Abstract

The effects of climate change are intrinsic features of Earth’s landscapes, and South America is no exception. Abundant evidence bears witness to the changes that have shaped the continent over time—from the glacial tillites inherited from late Paleozoic Gondwana to recent terrigenous sediments and life forms trapped in alluvial, lacustrine, and nearby marine deposits. Preeminent among this evidence are the landforms and sediments derived from the late Cenozoic glaciations of the Andes, which have been the focus of so much recent and ongoing research.

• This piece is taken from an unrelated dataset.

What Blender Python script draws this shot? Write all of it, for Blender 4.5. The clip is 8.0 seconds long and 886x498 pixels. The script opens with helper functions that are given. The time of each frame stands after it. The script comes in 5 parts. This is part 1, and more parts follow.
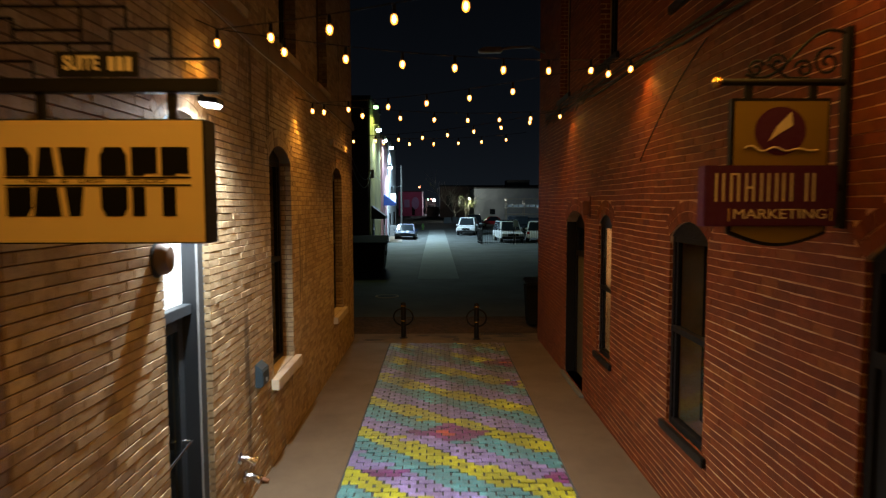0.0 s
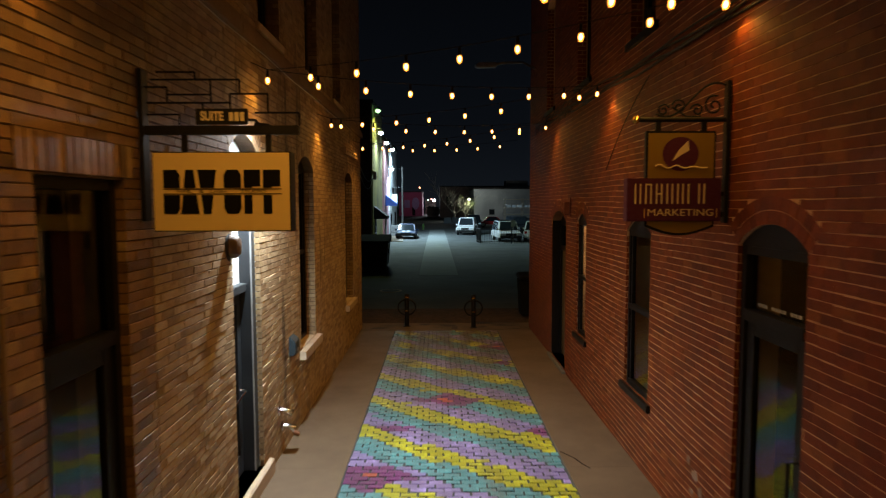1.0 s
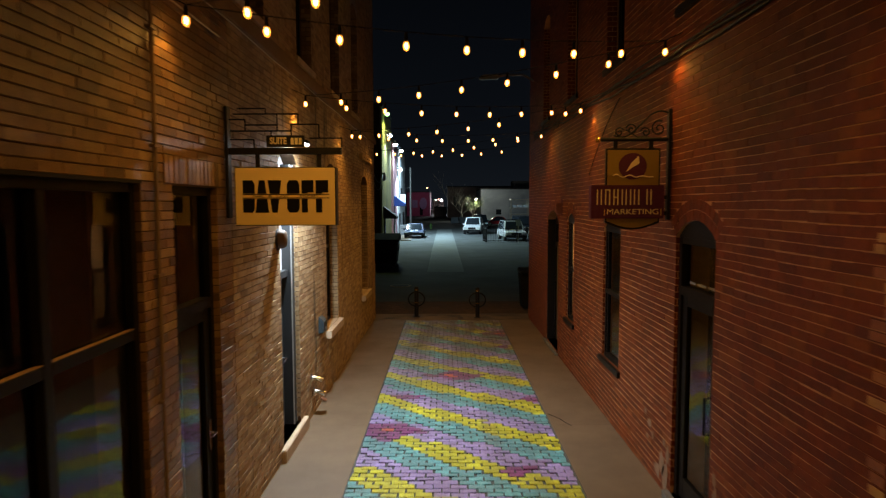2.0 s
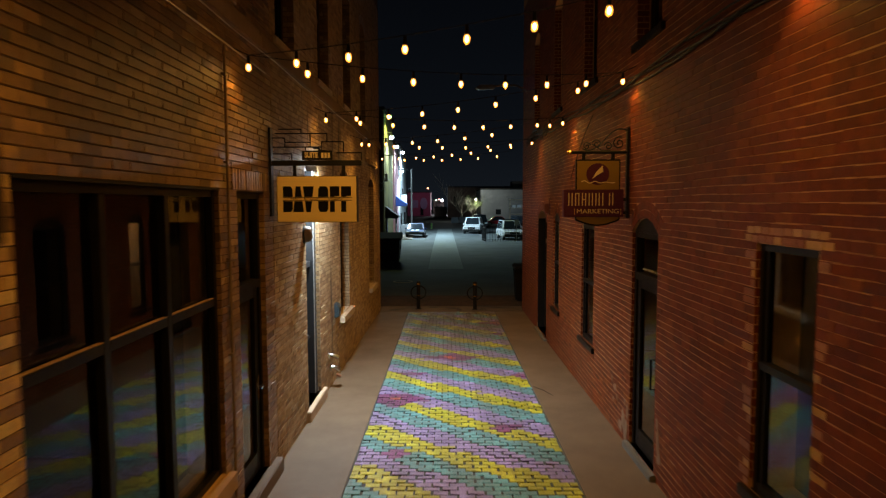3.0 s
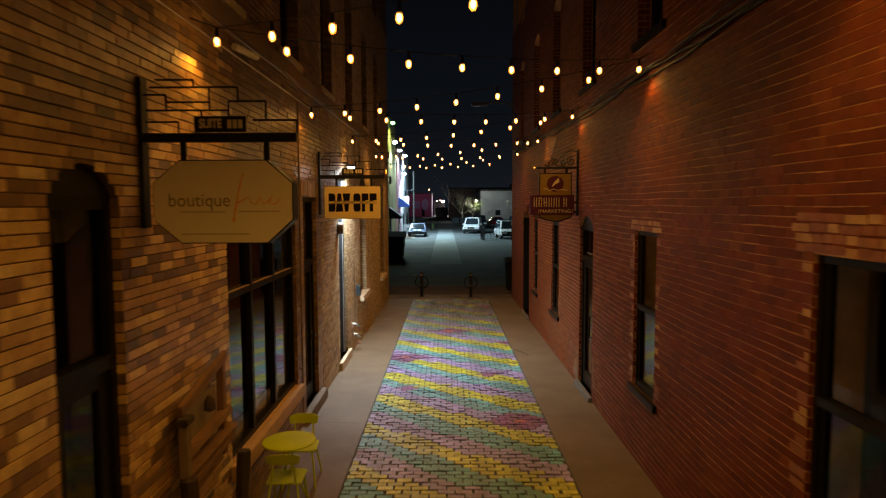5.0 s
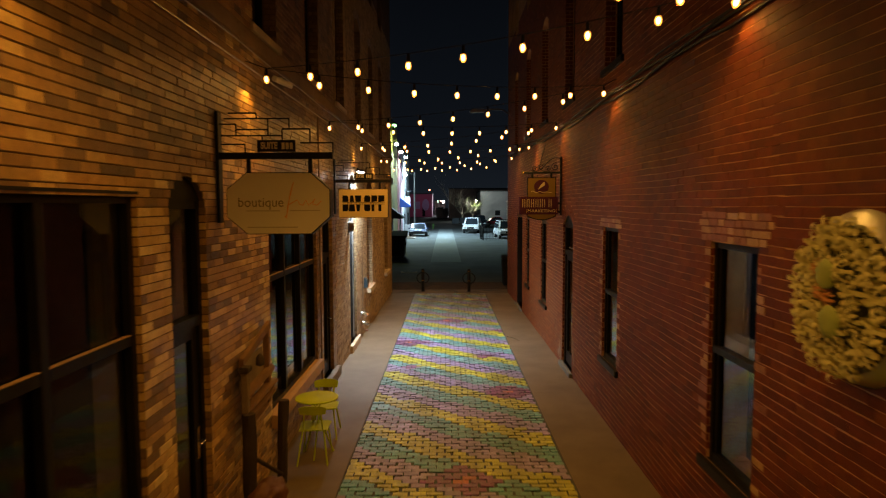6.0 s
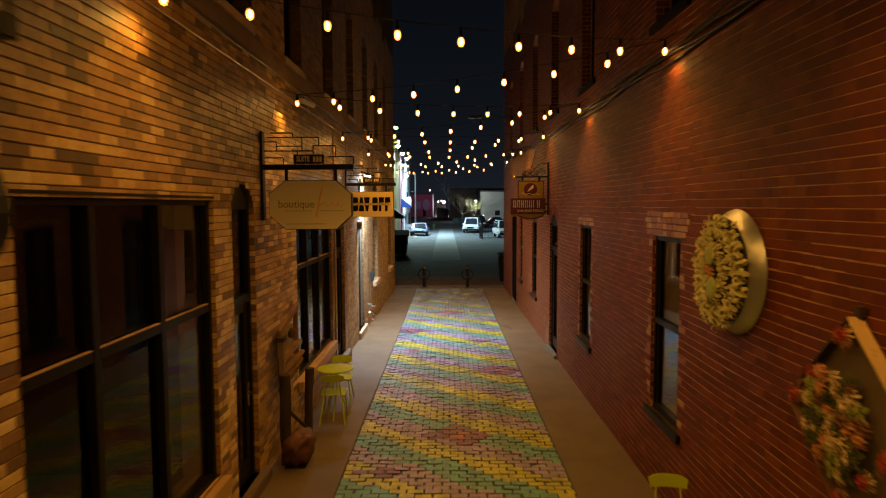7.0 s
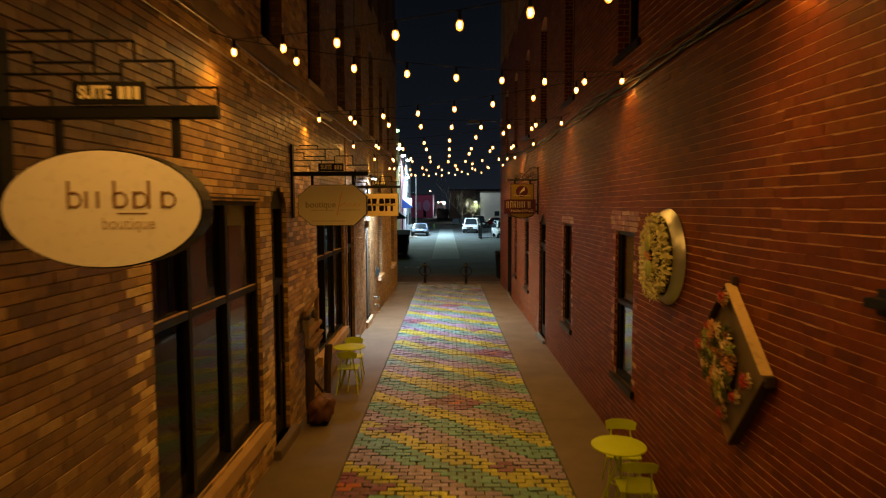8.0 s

Because South America has long been a mainly tropical and subtropical continent, most of it escaped the direct effects of these glaciations. Nevertheless, portions of the continent extend sufficiently far poleward and rise high enough to attract snowfall and promote glaciers today. Glaciers were more emphatically present during Pliocene and Pleistocene cold stages, and it is their legacies that provide information about the changing environments of those times, and more especially of the past 30,000 years. There is evidence for glaciation in the tropical and extratropical Andes as early as Pliocene time (Clapperton, 1993). In southern South America, along the eastern side of the Patagonian Andes, Mercer (1976) dated a series of basalts interbedded with glacial tills that suggest multiple glacial advances after ~3.6 Ma (million years before present). In the La Paz Valley, Bolivia, volcanic ashes dated by K/Ar (potassium/argon) methods are interbedded with glacial tills indicative of at least two phases of glaciation in the late Pliocene, at 3.27 and 2.20 Ma (Clapperton, 1979, 1993). This evidence for early glaciation in disparate parts of the Andes indicates that portions of the cordillera were high enough and climatic variations were great enough in the Pliocene for glaciers to form long before the cold episodes of the Pleistocene. Glacial deposits in Ecuador, Perú, and Bolivia provide evidence for climate variability in tropical South America in the recent geological past. In the late Pleistocene, glacier equilibrium-line altitudes were as much as 1,200 m lower than they are today on the eastern slopes of the Andes, indicative of a significant depression in mean annual temperature in the tropics at maximum glaciation (e.g., Klein et al., 1999).